Hint: In order to find the value of the given equation, we should know what is the word $i$ here. Basically, $i$ stands for iota here, whose value is $\sqrt { - 1} $ and it is used in complex numbers. Since, earlier we knew that we cannot find the root of negative numbers, but actually, we can in terms of iota.

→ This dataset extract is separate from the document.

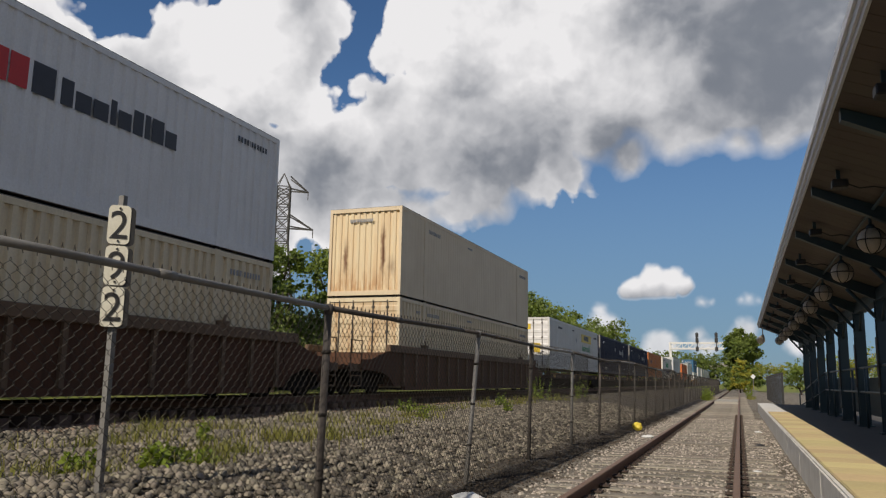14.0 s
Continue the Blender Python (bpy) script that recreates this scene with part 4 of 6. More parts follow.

Complete step by step solution:
Since, we know that $\sqrt { - 1} = i$, on squaring both the sides we get:
 $
  \sqrt { - 1} = i \\
    \Rightarrow {\left( {\sqrt { - 1} } \right)^2} = {i^2} \\
    \Rightarrow {i^2} = - 1 \\
 $
Similarly, multiplying iota to the above term and we get:
$
  {i^2} \times i = \left( { - 1} \right)i \\
    \Rightarrow {i^3} = \left( { - i} \right) \\
 $
Again, we are multiplying iota:
$
  {i^3} \times i = \left( { - i} \right)i \\
    \Rightarrow {i^4} = - \left( {{i^2}} \right) \\
    \Rightarrow {i^4} = 1 \\
 $
But if the power of integrals is greater then $4$, then it becomes difficult to expand the terms.

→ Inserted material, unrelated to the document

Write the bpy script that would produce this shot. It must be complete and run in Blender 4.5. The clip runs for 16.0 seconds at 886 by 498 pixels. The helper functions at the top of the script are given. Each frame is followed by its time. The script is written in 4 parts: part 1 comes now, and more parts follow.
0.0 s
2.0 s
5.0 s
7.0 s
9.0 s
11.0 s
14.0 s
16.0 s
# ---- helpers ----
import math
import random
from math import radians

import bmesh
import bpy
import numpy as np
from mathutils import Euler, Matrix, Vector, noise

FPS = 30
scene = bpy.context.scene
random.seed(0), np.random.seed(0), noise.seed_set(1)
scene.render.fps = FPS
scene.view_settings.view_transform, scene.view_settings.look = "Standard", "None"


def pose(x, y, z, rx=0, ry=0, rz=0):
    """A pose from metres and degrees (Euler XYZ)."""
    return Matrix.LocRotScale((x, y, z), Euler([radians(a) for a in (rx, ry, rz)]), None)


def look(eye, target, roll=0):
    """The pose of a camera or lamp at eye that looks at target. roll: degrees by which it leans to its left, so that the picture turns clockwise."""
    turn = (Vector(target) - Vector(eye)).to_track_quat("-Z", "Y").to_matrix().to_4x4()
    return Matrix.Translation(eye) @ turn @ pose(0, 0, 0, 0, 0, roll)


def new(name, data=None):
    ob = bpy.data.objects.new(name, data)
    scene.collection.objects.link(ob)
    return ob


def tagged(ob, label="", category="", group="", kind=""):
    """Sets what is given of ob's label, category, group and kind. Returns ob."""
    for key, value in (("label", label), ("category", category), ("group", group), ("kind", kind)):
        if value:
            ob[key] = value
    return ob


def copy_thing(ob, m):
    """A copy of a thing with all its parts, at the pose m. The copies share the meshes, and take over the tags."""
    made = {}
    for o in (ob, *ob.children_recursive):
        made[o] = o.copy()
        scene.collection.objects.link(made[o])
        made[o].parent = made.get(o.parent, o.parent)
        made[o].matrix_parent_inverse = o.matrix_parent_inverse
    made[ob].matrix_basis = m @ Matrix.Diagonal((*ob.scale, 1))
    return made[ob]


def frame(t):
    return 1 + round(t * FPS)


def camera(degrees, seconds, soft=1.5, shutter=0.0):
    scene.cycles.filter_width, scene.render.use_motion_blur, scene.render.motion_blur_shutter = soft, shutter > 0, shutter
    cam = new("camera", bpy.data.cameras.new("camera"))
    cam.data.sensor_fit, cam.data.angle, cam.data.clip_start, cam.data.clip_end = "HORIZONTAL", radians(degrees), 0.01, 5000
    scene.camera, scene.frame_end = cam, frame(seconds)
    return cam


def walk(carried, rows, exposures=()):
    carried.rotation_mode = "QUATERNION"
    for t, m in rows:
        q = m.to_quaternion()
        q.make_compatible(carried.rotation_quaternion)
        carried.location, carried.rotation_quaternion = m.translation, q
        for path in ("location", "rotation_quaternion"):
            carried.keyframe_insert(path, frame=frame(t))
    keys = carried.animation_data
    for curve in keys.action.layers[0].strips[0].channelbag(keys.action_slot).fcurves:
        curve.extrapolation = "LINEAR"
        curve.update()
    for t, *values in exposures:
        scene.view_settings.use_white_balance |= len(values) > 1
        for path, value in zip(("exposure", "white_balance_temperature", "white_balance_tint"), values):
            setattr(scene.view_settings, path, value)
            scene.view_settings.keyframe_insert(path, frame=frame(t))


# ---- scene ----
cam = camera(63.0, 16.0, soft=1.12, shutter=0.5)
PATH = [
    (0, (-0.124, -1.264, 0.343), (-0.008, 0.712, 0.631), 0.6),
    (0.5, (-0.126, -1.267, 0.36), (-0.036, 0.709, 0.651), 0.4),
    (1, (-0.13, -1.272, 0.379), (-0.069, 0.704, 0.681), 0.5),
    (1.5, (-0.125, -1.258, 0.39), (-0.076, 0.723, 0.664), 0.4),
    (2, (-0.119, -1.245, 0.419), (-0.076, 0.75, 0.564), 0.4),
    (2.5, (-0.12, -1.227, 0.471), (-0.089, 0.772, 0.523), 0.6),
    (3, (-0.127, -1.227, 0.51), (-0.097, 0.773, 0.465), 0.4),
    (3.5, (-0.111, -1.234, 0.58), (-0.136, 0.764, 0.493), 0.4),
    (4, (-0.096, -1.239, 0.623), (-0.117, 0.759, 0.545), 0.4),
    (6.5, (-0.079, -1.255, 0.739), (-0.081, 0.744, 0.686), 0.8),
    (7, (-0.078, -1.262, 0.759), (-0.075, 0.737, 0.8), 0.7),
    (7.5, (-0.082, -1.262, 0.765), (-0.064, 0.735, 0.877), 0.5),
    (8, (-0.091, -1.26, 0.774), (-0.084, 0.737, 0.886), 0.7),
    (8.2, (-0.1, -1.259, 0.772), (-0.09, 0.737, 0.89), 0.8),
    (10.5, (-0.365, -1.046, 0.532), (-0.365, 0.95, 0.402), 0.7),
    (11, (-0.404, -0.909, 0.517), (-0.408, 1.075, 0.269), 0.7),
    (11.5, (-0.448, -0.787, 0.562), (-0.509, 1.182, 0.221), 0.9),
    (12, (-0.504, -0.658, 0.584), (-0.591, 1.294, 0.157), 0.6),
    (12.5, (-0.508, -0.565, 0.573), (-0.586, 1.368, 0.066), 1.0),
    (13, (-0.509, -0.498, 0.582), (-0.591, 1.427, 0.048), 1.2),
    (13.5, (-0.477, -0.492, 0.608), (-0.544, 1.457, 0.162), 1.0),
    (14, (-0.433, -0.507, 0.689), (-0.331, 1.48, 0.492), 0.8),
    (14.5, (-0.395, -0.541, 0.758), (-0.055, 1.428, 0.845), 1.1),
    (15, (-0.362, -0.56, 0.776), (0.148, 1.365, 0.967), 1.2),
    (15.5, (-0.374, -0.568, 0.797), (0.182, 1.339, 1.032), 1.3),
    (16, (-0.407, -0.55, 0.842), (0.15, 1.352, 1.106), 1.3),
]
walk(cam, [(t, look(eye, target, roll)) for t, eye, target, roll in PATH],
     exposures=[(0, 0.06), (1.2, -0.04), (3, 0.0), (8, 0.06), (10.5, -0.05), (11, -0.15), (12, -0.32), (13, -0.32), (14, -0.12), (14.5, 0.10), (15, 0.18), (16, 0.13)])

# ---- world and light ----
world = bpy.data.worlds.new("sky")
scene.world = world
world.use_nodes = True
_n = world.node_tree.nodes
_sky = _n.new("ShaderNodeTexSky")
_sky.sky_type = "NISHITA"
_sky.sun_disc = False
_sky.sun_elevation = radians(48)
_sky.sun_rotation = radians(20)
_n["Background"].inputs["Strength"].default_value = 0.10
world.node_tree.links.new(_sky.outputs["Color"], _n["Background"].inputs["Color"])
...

So, suppose we have ${i^n}$, so dividing $n$ by $4$, we obtain a remainder $r$ and let the quotient be $m$:
Overall, the equation becomes:
$n = 4m + r$
Substituting the value of $n = 4m + r$ in ${i^n}$ and we get:
${i^n} = {i^{4m + r}}$
From the law of radicals, we know that ${p^a}.{p^b} = {p^{a + b}}$. So, applying this above, we can write the equation as:
${i^n} = {i^{4m + r}} = {i^{4m}}.{i^r}$
But we obtained earlier that ${i^4} = 1$ so from this, we get:
${i^{4m}}.{i^r} = {\left( {{i^4}} \right)^m}.{i^r} = {1^m}.{i^r} = {i^r}$
That means, ${i^{4m + r}} = {i^r}$.

So, applying this equation, we would solve the question we are given that is ${\left[ {{i^{17}} + \dfrac{1}{{{i^{315}}}}} \right]^9}$.

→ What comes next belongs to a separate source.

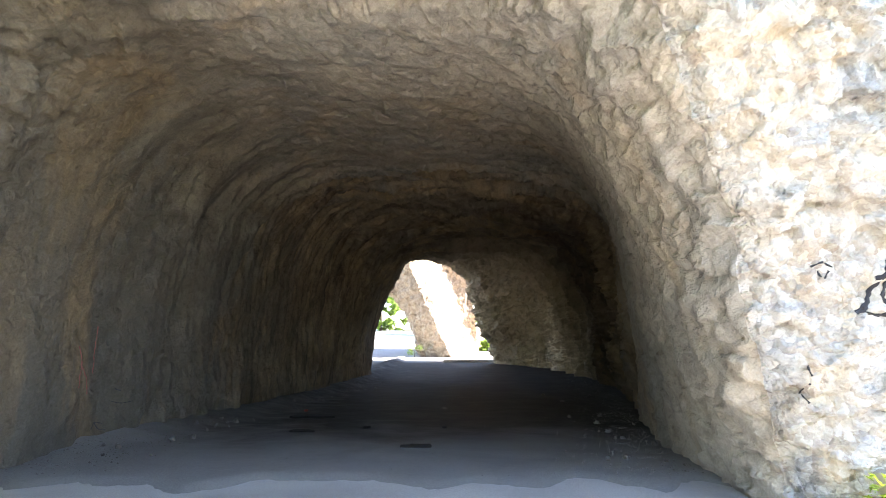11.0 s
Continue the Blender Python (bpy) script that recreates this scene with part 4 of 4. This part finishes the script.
scratch = tagged(new("graffiti"), "thin black scrawls low on the tunnel wall", "graffiti")
for line in ([(19.98, 0.33), (20.14, 0.42), (20.28, 0.38)], [(20.14, 0.42), (20.2, 0.30), (20.35, 0.28)], [(20.41, 0.70), (20.6, 0.66), (20.81, 0.68)], [(20.42, 0.9), (20.55, 0.86)]):
    stroke([(-6.0, a - 0.4, c) for a, c in line], None, (-1, 0, 0), 0.008, spray_black, scratch)


# ---- loose stones, pebbles and litter ----
def stone_mesh(seed):
    bm = bmesh.new()
    bmesh.ops.create_icosphere(bm, subdivisions=2, radius=1)
    for v in bm.verts:
        c = v.co.normalized()
        v.co = c * (0.8 + 0.45 * noise.noise(c * 1.6 + Vector((seed * 7, 0, 0))) + 0.15 * noise.noise(c * 4 + Vector((0, seed * 3, 0))))
        v.co.z *= 0.7
    me = bpy.data.meshes.new("stone")
    bm.to_mesh(me)
    bm.free()
    me.materials.append(stone_mat)
    return me


rng = np.random.RandomState(77)
shapes = [stone_mesh(i) for i in range(6)]


def wall_left(y):
    return np.interp(y, [18, 20, 23, 26, 30, 35], [-8.7, -8.65, -8.3, -7.9, -7.3, -6.7])


def wall_right(y):
    return np.interp(y, [17, 19, 21.5, 25.6, 30.5, 36.5], [-0.7, -0.4, 0.1, 1.2, 2.1, 2.2])


for i in range(90):
    y = rng.uniform(18, 34)
    if i % 2:
        x = wall_left(y) + 0.1 + abs(rng.normal()) * 0.55
    else:
        x = wall_right(y) - 0.1 - abs(rng.normal()) * 0.7
    r = 0.025 + 0.045 * rng.rand() ** 2
    st = new("stone", shapes[i % 6])
    st.matrix_world = Matrix.Translation((x, y, float(land(-3, y)) + 0.085 + r * 0.3 + (0.15 * math.exp(-((x - wall_left(y) + 0.2) / 0.45) ** 2) if i % 2 else 0))) @ Euler((rng.rand(), rng.rand(), rng.rand() * 6)).to_matrix().to_4x4() @ Matrix.Scale(r, 4)
    tagged(st, "small pale loose stone on the tunnel floor", "stone", "loose stones in the tunnel")
pale = new("stone", shapes[2])
pale.matrix_world = Matrix.Translation((-3.57, 25.27, 0.12)) @ Matrix.Scale(0.075, 4)
tagged(pale, "pale fist-sized stone lying on the tunnel floor", "stone", "loose stones in the tunnel")


def gravel(name, label, xs_, ys_, zs_, sizes, seed):
    """Grit joined into one mesh of small tetrahedra-like chips."""
    r = np.random.RandomState(seed)
    n = len(xs_)
    base = np.array([[1, 0, -0.3], [-0.5, 0.87, -0.3], [-0.5, -0.87, -0.3], [0.1, 0.1, 0.6]])
    f = np.array([[0, 1, 3], [1, 2, 3], [2, 0, 3], [0, 2, 1]])
    a = r.rand(n) * 6.28
    rot = np.stack([np.stack([np.cos(a), -np.sin(a), 0 * a], -1), np.stack([np.sin(a), np.cos(a), 0 * a], -1), np.tile([0.0, 0, 1], (n, 1))], 1)
    v = np.einsum("nij,vj->nvi", rot, base) * sizes[:, None, None] * r.uniform(0.6, 1.3, (n, 4, 1)) + np.stack([xs_, ys_, zs_], -1)[:, None]
    faces = (f[None] + (np.arange(n) * 4)[:, None, None]).reshape(-1, 3)
    return tagged(put(name, mesh_from(name, v.reshape(-1, 3), faces, False), stone_mat), label, "gravel", kind="stuff")


n = 7000
yy = rng.uniform(17.5, 36, n)
side = rng.rand(n)
xx = np.where(side < 0.4, wall_left(yy) + np.abs(rng.normal(size=n)) * 0.45, np.where(side < 0.93, wall_right(yy) - np.abs(rng.normal(size=n)) * 0.7, rng.uniform(-8, 1, n)))
gravel("gravel", "crumbled rock and grit along the tunnel walls", xx, yy, land(0 * yy - 3, yy) + 0.09 + 0.15 * np.exp(-((xx - wall_left(yy) + 0.2) / 0.45) ** 2), 0.005 + 0.016 * rng.rand(n) ** 2, 5)
n = 3500
yy = rng.uniform(4, 16.5, n)
tt = np.where(rng.rand(n) < 0.6, np.abs(rng.normal(size=n)) * 0.08, rng.rand(n))
tt = np.where(rng.rand(n) < 0.5, tt, 1 - tt)
xx = edge_left(yy) * (1 - tt) + edge_right(yy) * tt
gravel("gravel", "fine loose grit scattered on the dusty road", xx, yy, 0 * yy + 0.04, rng.uniform(0.004, 0.012, n), 6)


def litter(loc, size, turn, label):
    """A crumpled scrap of white packaging."""
    bm = bmesh.new()
    bmesh.ops.create_grid(bm, x_segments=8, y_segments=6, size=1)
    for v in bm.verts:
        v.co.x *= size
        v.co.y *= size * 0.55
        v.co.z = size * (0.35 * noise.noise(v.co * 9 / max(size, 0.01) * 0.12) + 0.25 * (v.co.y / size) ** 2)
    bmesh.ops.solidify(bm, geom=bm.faces[:], thickness=0.006)
    me = bpy.data.meshes.new("litter")
    bm.to_mesh(me)
    bm.free()
    ob = put("litter", me, paper_white)
    ob.matrix_world = pose(*loc, *turn)
    return tagged(ob, label, "litter")


litter((2.51, 8.63, 0.13), 0.11, (60, 20, 40), "crumpled white scrap of packaging in the dry grass")
litter((-4.38, 8.33, 0.14), 0.05, (20, 10, 70), "small white paper scrap on the grassy verge")
litter((-4.15, 7.4, 0.12), 0.04, (15, 0, 20), "small white paper scrap on the grassy verge")


# ---- blue railing above the river ----
def railing():
    root = tagged(new("railing"), "blue-painted metal railing above the river", "railing")
    x = 8.0
    ys_ = [4.2 + 0.32 * k for k in range(18)]
    for y in ys_:
        z = float(land(x, y))
        limb("post", [(x, y, z - 0.1), (x, y, z + 0.7), (x, y, z + 1.75)], [0.022, 0.022, 0.022], blue_paint, root, 8)
    for h in (0.5, 1.65):
        limb("rail", [(x, ys_[0] - 0.1, float(land(x, ys_[0])) + h), (x, 7.0, float(land(x, 7.0)) + h), (x, ys_[-1] + 0.1, float(land(x, ys_[-1])) + h)], [0.026] * 3, blue_paint, root, 8)
    return root


railing()


def stain(cx, cy, rx, ry, seed):
    """A thin dried spill lying on the floor."""
    bm = bmesh.new()
    ring = []
    for k in range(48):
        a = 2 * math.pi * k / 48
        q = 0.75 + 0.9 * noise.noise((math.cos(a) * 1.4, math.sin(a) * 1.4, seed))
        ring.append((cx + rx * q * math.cos(a), cy + ry * q * math.sin(a)))
    low = [bm.verts.new((x, y, 0.06)) for x, y in ring]
    top = [bm.verts.new((cx + (x - cx) * 0.96, cy + (y - cy) * 0.96, 0.122)) for x, y in ring]
    bm.faces.new(top)
    for k in range(48):
        bm.faces.new((low[k], low[(k + 1) % 48], top[(k + 1) % 48], top[k]))
    me = bpy.data.meshes.new("stain")
    bm.to_mesh(me)
    bm.free()
    return tagged(put("stain", me, tar), "dark dried tar stain on the tunnel floor", "stain", "stains on the floor")


tar = plain("dried_tar", (0.012, 0.011, 0.01), 0.95, 9, 0.3)
for q in ((-3.9, 19.5, 0.30, 0.13, 1.0), (-5.0, 21.7, 0.07, 0.05, 2.0), (-3.55, 21.7, 0.06, 0.04, 3.0), (-6.6, 23.6, 0.5, 0.3, 4.0), (-6.1, 21.2, 0.3, 0.14, 5.0)):
    stain(*q)
red_cloth = plain("red_scrap", (0.30, 0.07, 0.05), 0.7, 9, 0.3)
scrap = new("litter", shapes[4].copy())
scrap.data.materials[0] = red_cloth
scrap.matrix_world = Matrix.Translation((-6.9, 24.8, 0.12)) @ Matrix.Scale(0.055, 4)
tagged(scrap, "small crumpled red scrap on the tunnel floor", "litter")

Solving each operand separately, initiating with ${i^{17}}$:
From the obtained formula above, ${i^{17}}$ can be written as:
$
  {i^{17}} = {i^{16 + 1}} = {i^{4 \times 4}}.i \\
    \Rightarrow {i^{17}} = i \\
 $
Similarly, solving for the second operand $\dfrac{1}{{{i^{315}}}}$, we get:
$\dfrac{1}{{{i^{315}}}} = \dfrac{1}{{{i^{312 + 3}}}} = \dfrac{1}{{{i^{4 \times 78 + 3}}}} = \dfrac{1}{{{i^3}}}$
Now, substituting these values in the original equation and, we get:
$
  {\left[ {{i^{17}} + \dfrac{1}{{{i^{315}}}}} \right]^9} \\
    \Rightarrow {\left[ {i + \dfrac{1}{{{i^3}}}} \right]^9} \\
 $
Since, we know that ${i^3} = \left( { - i} \right)$, so the equation becomes:
${\left[ {i + \dfrac{1}{{{i^3}}}} \right]^9} = {\left[ {i - \dfrac{1}{i}} \right]^9}$
Simplifying the values inside the parenthesis by multiplying and dividing the first operand with iota to have a common denominator and, we get:
$
  {\left[ {i + \dfrac{1}{{{i^3}}}} \right]^9} \\
    \Rightarrow {\left[ {\dfrac{{i \times i}}{i} - \dfrac{1}{i}} \right]^9} \\
    \Rightarrow {\left[ {\dfrac{{{i^2}}}{i} - \dfrac{1}{i}} \right]^9} \\
    \Rightarrow {\left[ {\dfrac{{{i^2} - 1}}{i}} \right]^9} \\
 $
Since, we know that ${i^2} = - 1$, so replacing $ - 1$ with ${i^2}$from the above equation, and we get:
$
  {\left[ {\dfrac{{{i^2} - 1}}{i}} \right]^9} \\
    \Rightarrow {\left[ {\dfrac{{{i^2} + \left( { - 1} \right)}}{i}} \right]^9} \\
    \Rightarrow {\left[ {\dfrac{{{i^2} + {i^2}}}{i}} \right]^9} \\
    \Rightarrow {\left[ {\dfrac{{2{i^2}}}{i}} \right]^9} \\
 $
Cancelling the common iota terms and we get:
\[{\left[ {\dfrac{{2{i^2}}}{i}} \right]^9} = {\left[ {2i} \right]^9}\]
Expanding the brackets:
${\left[ {2i} \right]^9} = {\left( 2 \right)^9}.{i^9} = 512{i^9}$
Again, using ${i^{4m + r}} = {i^r}$, we can write ${i^9}$ as ${i^9} = {i^{8 + 1}} = {i^{4.2}}.i = i$.
And, our equation becomes:
$512{i^9} = 512i$, which is our required value and matches with option 4.
Therefore, ${\left[ {{i^{17}} + \dfrac{1}{{{i^{315}}}}} \right]^9}$ is equal to option 4 that is $512i$.

Note:
> It’s important to use ${i^{4m + r}} = {i^r}$, for $n > 4$. As it’s not possible to multiply iota to each term, especially for long terms.
> Always prefer solving step by step rather than solving at once, otherwise it would lead to error for larger numbers.